-- Challenge --
Please transcribe the listing below in full and word for word, without its pictures.

* Start Recorded data *

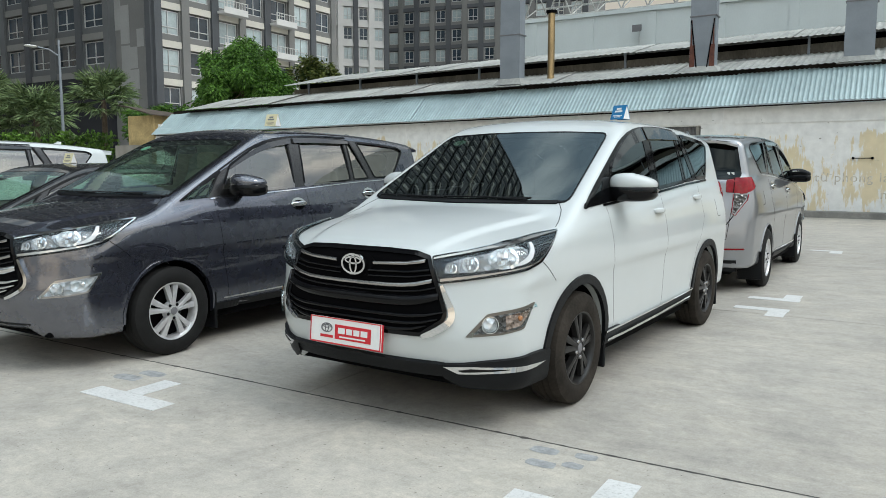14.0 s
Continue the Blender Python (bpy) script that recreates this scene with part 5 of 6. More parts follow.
for i in range(8):
    s = part("slat", box(-0.40, 0.40, -0.06, -0.045, -0.045, 0.045), M_STEEL, vent)
    s.matrix_local = pose(0, 0, -0.34 + 0.095 * i) @ pose(0, 0.0, 0, 30, 0, 0)
for x, z in ((16.75, 4.15), (16.62, 3.93), (17.05, 3.90)):
    cam_ob = thing("security_camera", pose(x, gy - 0.08, z), "small white camera fixed to the green wall", "security camera", "wall cameras")
    part("case", pod((0, 0, 0), (0.08, 0.06, 0.05), 4), M_BOARD, cam_ob)
    part("lens", dome((0, -0.06, 0), (0, -1, 0), 0.025, 0.01, 10), M_DARK, cam_ob)
gut = thing("gutter", pose(0, 0, 0), "pale green sheet-steel gutter, its far length sagging loose", "gutter", kind="structure")
part("trough", box(11.95, 20.6, 19.35, 19.60, 4.20, 4.54, 0.02), M_GUTTER, gut)
o = part("trough", box(0, 4.9, 0, 0.25, -0.17, 0.17, 0.02), M_GUTTER, gut, "sagging loose gutter length")
o.matrix_local = pose(20.45, 19.38, 4.34, 0, -4.2, 0)
part("trough", box(24.6, 40.0, 19.7, 20.0, 4.72, 5.05, 0.02), M_GUTTER, gut)
for x in (14.0, 17.2, 20.5):
    part("bracket", box(x, x + 0.05, 19.33, 19.40, 4.1, 4.5), M_DARK, gut)
sheet_roof("roof_right", "pale corrugated roof behind the green gutter", M_ROOFGREY, 11.95, 40.0, 19.58, 4.34, 22.9, 5.06, 0.012, 5, 6)
pipe = tube_path([(13.05, 20.14, 0.60), (16, 20.14, 0.61), (20, 20.14, 0.63), (24, 20.14, 0.63), (27, 20.17, 0.56), (30, 20.2, 0.52), (40, 20.2, 0.50)], 0.024)
tagged(part("wall_pipe", pipe, M_PVC), "long pale plastic pipe along the brick wall", "pipe")

# columns, flue
def column(x, label, rusty):
    t = thing("steel_column", pose(x, 20.95, 4.2), label, "column", "tall steel columns")
    part("shaft", box(-0.36, 0.36, -0.22, 0.22, 0.0 if not rusty else 0.0, 9.5, 0.01), M_STEEL, t)
    part("flange", box(-0.375, 0.375, -0.24, -0.222, 0.0, 9.5), M_STEEL, t)
    part("collar", box(-0.40, 0.40, -0.26, 0.26, 1.79, 1.83, 0.01), M_SIGNGREY, t)
    part("base_flashing", loft_box([[(-0.55, -0.45, 0.10), (0.55, -0.45, 0.10), (0.55, 0.4, 0.25), (-0.55, 0.4, 0.25)], [(-0.38, -0.25, 0.32), (0.38, -0.25, 0.32), (0.38, 0.25, 0.36), (-0.38, 0.25, 0.36)]]), M_ROOFGREY, t)
    if rusty:
        for s in (-1, 1):
            part("stiffener", loft_box([[(s * 0.37, -0.27, 0.12), (s * 0.30, -0.27, 0.12), (s * 0.30, -0.245, 0.12), (s * 0.37, -0.245, 0.12)], [(s * 0.33, -0.27, 1.70), (s * 0.31, -0.27, 1.70), (s * 0.31, -0.245, 1.70), (s * 0.33, -0.245, 1.70)]]), M_RUST, t)
            part("brace_bar", tube_path([(s * 0.34, -0.27, 1.7), (s * 0.15, -0.27, 0.25)], 0.018), M_DARK, t)
            part("rust_plate", box(s * 0.29 - 0.075, s * 0.29 + 0.075, -0.268, -0.245, 0.2, 0.95), M_RUST, t)
    return t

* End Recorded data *

-- The completed task --
14.0 s
Continue the Blender Python (bpy) script that recreates this scene with part 5 of 6. More parts follow.
for i in range(8):
    s = part("slat", box(-0.40, 0.40, -0.06, -0.045, -0.045, 0.045), M_STEEL, vent)
    s.matrix_local = pose(0, 0, -0.34 + 0.095 * i) @ pose(0, 0.0, 0, 30, 0, 0)
for x, z in ((16.75, 4.15), (16.62, 3.93), (17.05, 3.90)):
    cam_ob = thing("security_camera", pose(x, gy - 0.08, z), "small white camera fixed to the green wall", "security camera", "wall cameras")
    part("case", pod((0, 0, 0), (0.08, 0.06, 0.05), 4), M_BOARD, cam_ob)
    part("lens", dome((0, -0.06, 0), (0, -1, 0), 0.025, 0.01, 10), M_DARK, cam_ob)
gut = thing("gutter", pose(0, 0, 0), "pale green sheet-steel gutter, its far length sagging loose", "gutter", kind="structure")
part("trough", box(11.95, 20.6, 19.35, 19.60, 4.20, 4.54, 0.02), M_GUTTER, gut)
o = part("trough", box(0, 4.9, 0, 0.25, -0.17, 0.17, 0.02), M_GUTTER, gut, "sagging loose gutter length")
o.matrix_local = pose(20.45, 19.38, 4.34, 0, -4.2, 0)
part("trough", box(24.6, 40.0, 19.7, 20.0, 4.72, 5.05, 0.02), M_GUTTER, gut)
for x in (14.0, 17.2, 20.5):
    part("bracket", box(x, x + 0.05, 19.33, 19.40, 4.1, 4.5), M_DARK, gut)
sheet_roof("roof_right", "pale corrugated roof behind the green gutter", M_ROOFGREY, 11.95, 40.0, 19.58, 4.34, 22.9, 5.06, 0.012, 5, 6)
pipe = tube_path([(13.05, 20.14, 0.60), (16, 20.14, 0.61), (20, 20.14, 0.63), (24, 20.14, 0.63), (27, 20.17, 0.56), (30, 20.2, 0.52), (40, 20.2, 0.50)], 0.024)
tagged(part("wall_pipe", pipe, M_PVC), "long pale plastic pipe along the brick wall", "pipe")

# columns, flue
def column(x, label, rusty):
    t = thing("steel_column", pose(x, 20.95, 4.2), label, "column", "tall steel columns")
    part("shaft", box(-0.36, 0.36, -0.22, 0.22, 0.0 if not rusty else 0.0, 9.5, 0.01), M_STEEL, t)
    part("flange", box(-0.375, 0.375, -0.24, -0.222, 0.0, 9.5), M_STEEL, t)
    part("collar", box(-0.40, 0.40, -0.26, 0.26, 1.79, 1.83, 0.01), M_SIGNGREY, t)
    part("base_flashing", loft_box([[(-0.55, -0.45, 0.10), (0.55, -0.45, 0.10), (0.55, 0.4, 0.25), (-0.55, 0.4, 0.25)], [(-0.38, -0.25, 0.32), (0.38, -0.25, 0.32), (0.38, 0.25, 0.36), (-0.38, 0.25, 0.36)]]), M_ROOFGREY, t)
    if rusty:
        for s in (-1, 1):
            part("stiffener", loft_box([[(s * 0.37, -0.27, 0.12), (s * 0.30, -0.27, 0.12), (s * 0.30, -0.245, 0.12), (s * 0.37, -0.245, 0.12)], [(s * 0.33, -0.27, 1.70), (s * 0.31, -0.27, 1.70), (s * 0.31, -0.245, 1.70), (s * 0.33, -0.245, 1.70)]]), M_RUST, t)
            part("brace_bar", tube_path([(s * 0.34, -0.27, 1.7), (s * 0.15, -0.27, 0.25)], 0.018), M_DARK, t)
            part("rust_plate", box(s * 0.29 - 0.075, s * 0.29 + 0.075, -0.268, -0.245, 0.2, 0.95), M_RUST, t)
    return t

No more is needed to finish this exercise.